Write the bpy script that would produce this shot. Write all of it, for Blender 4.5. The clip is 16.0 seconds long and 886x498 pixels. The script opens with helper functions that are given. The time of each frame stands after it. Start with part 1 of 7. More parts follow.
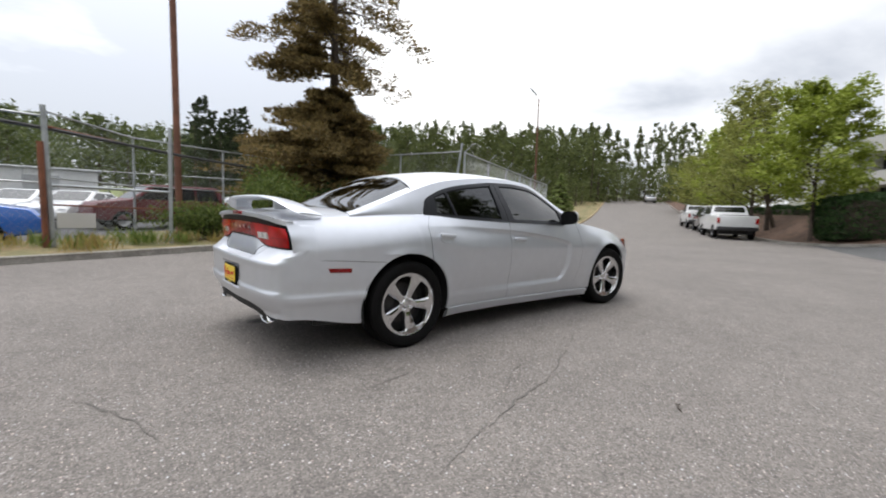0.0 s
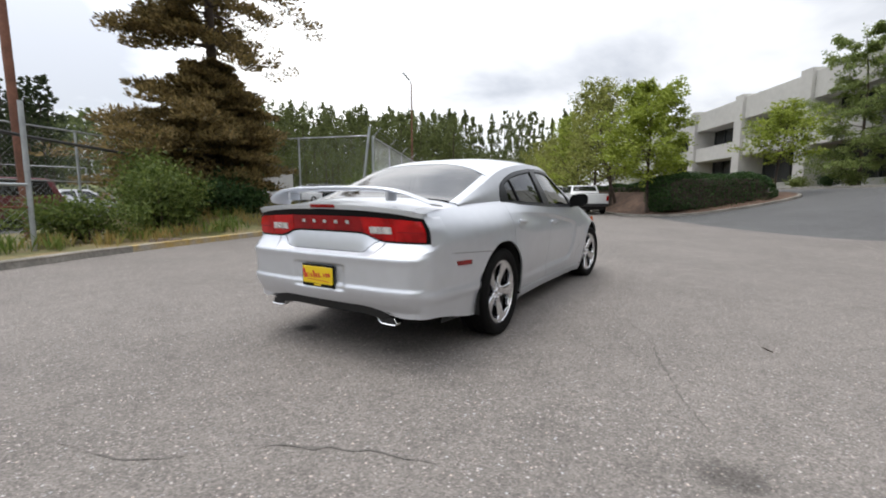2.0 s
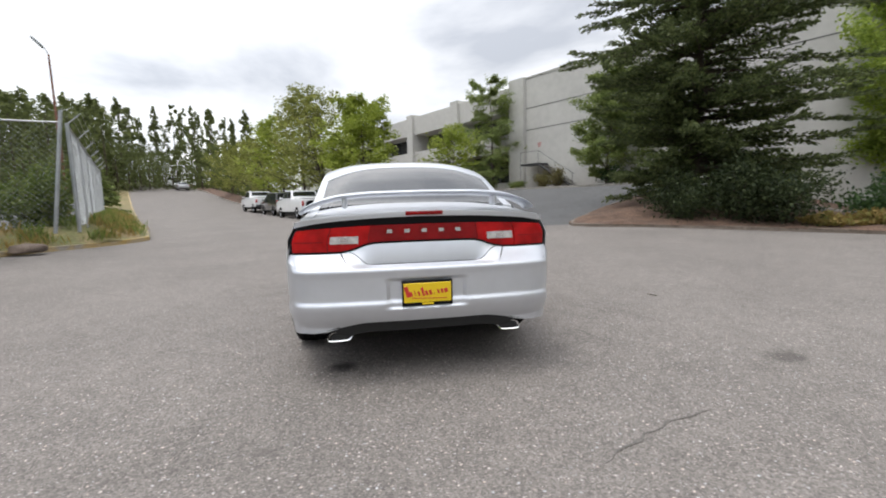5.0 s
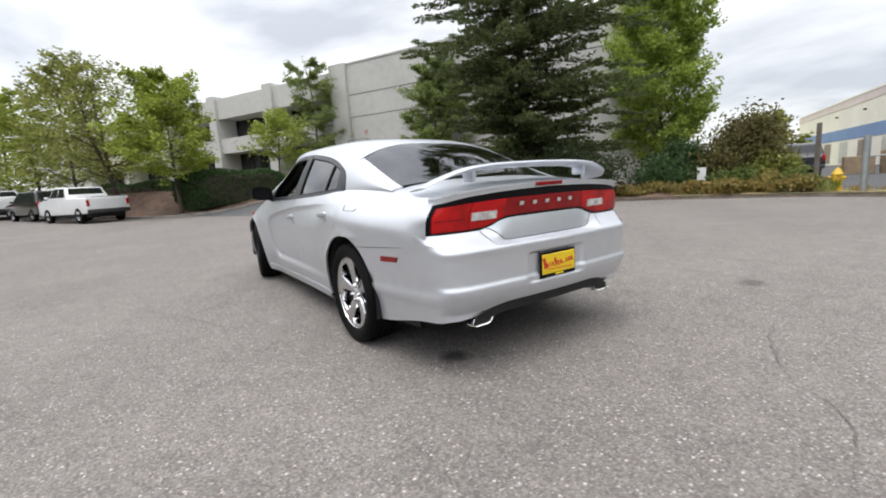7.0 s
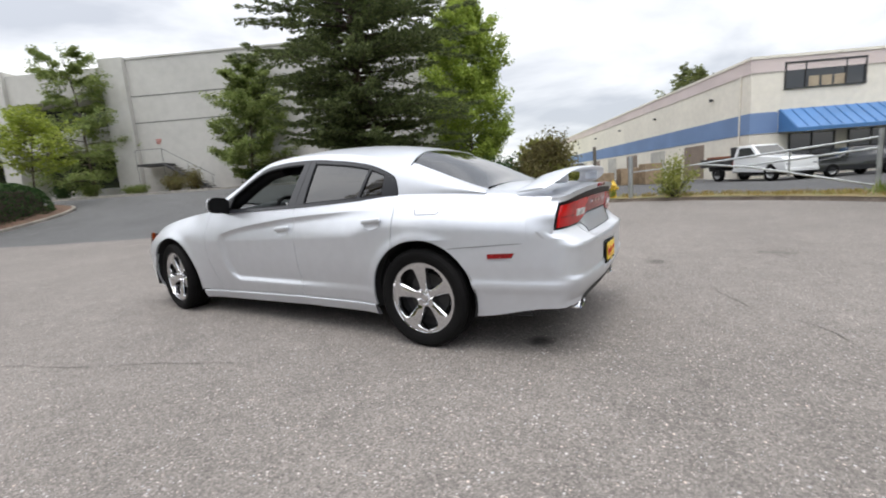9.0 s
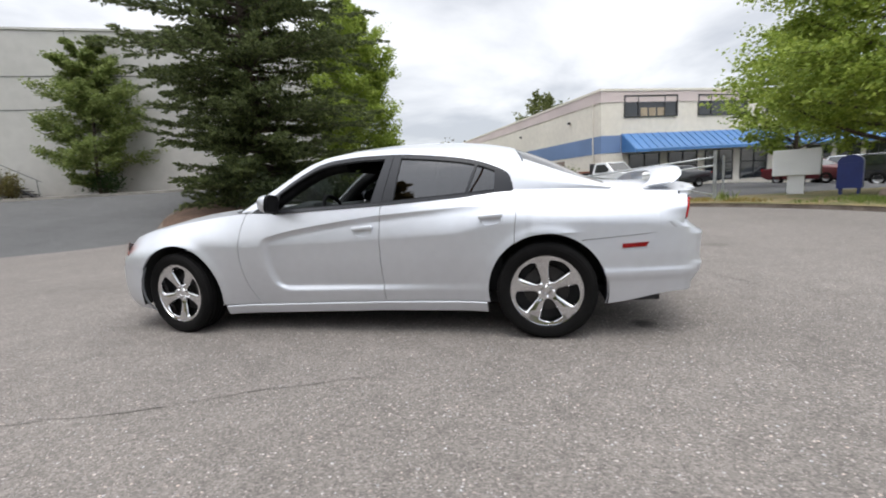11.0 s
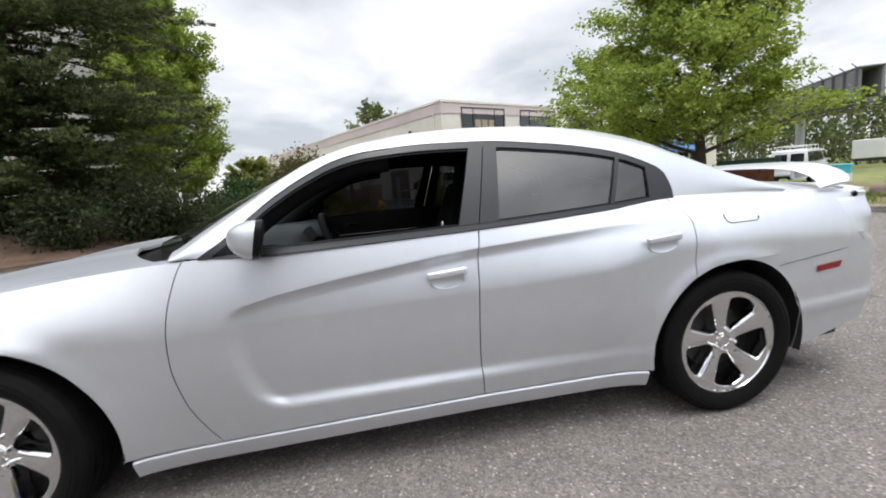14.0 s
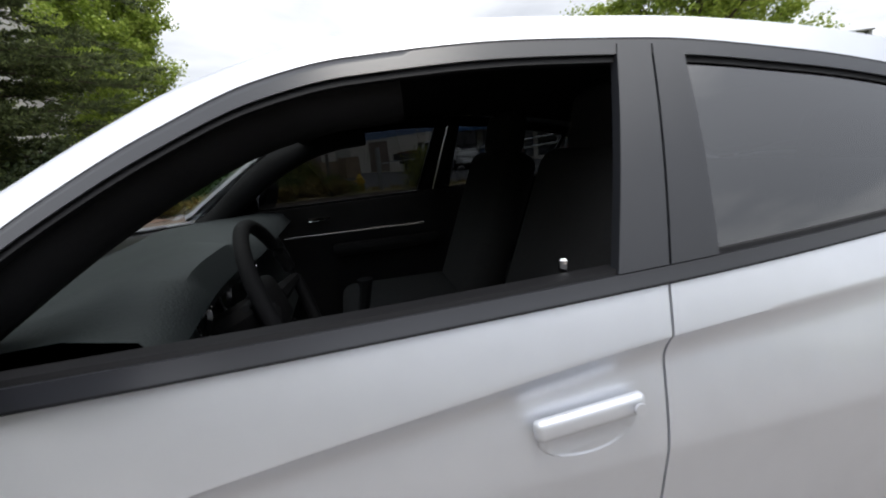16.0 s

○ ○ ○ ○ ○

= Direction =
Every line of the material is to be quoted exactly, with no pictures carried over.

= Result of this task =
Write the bpy script that would produce this shot. Write all of it, for Blender 4.5. The clip is 16.0 seconds long and 886x498 pixels. The script opens with helper functions that are given. The time of each frame stands after it. Start with part 1 of 7. More parts follow.
0.0 s
2.0 s
5.0 s
7.0 s
9.0 s
11.0 s
14.0 s
16.0 s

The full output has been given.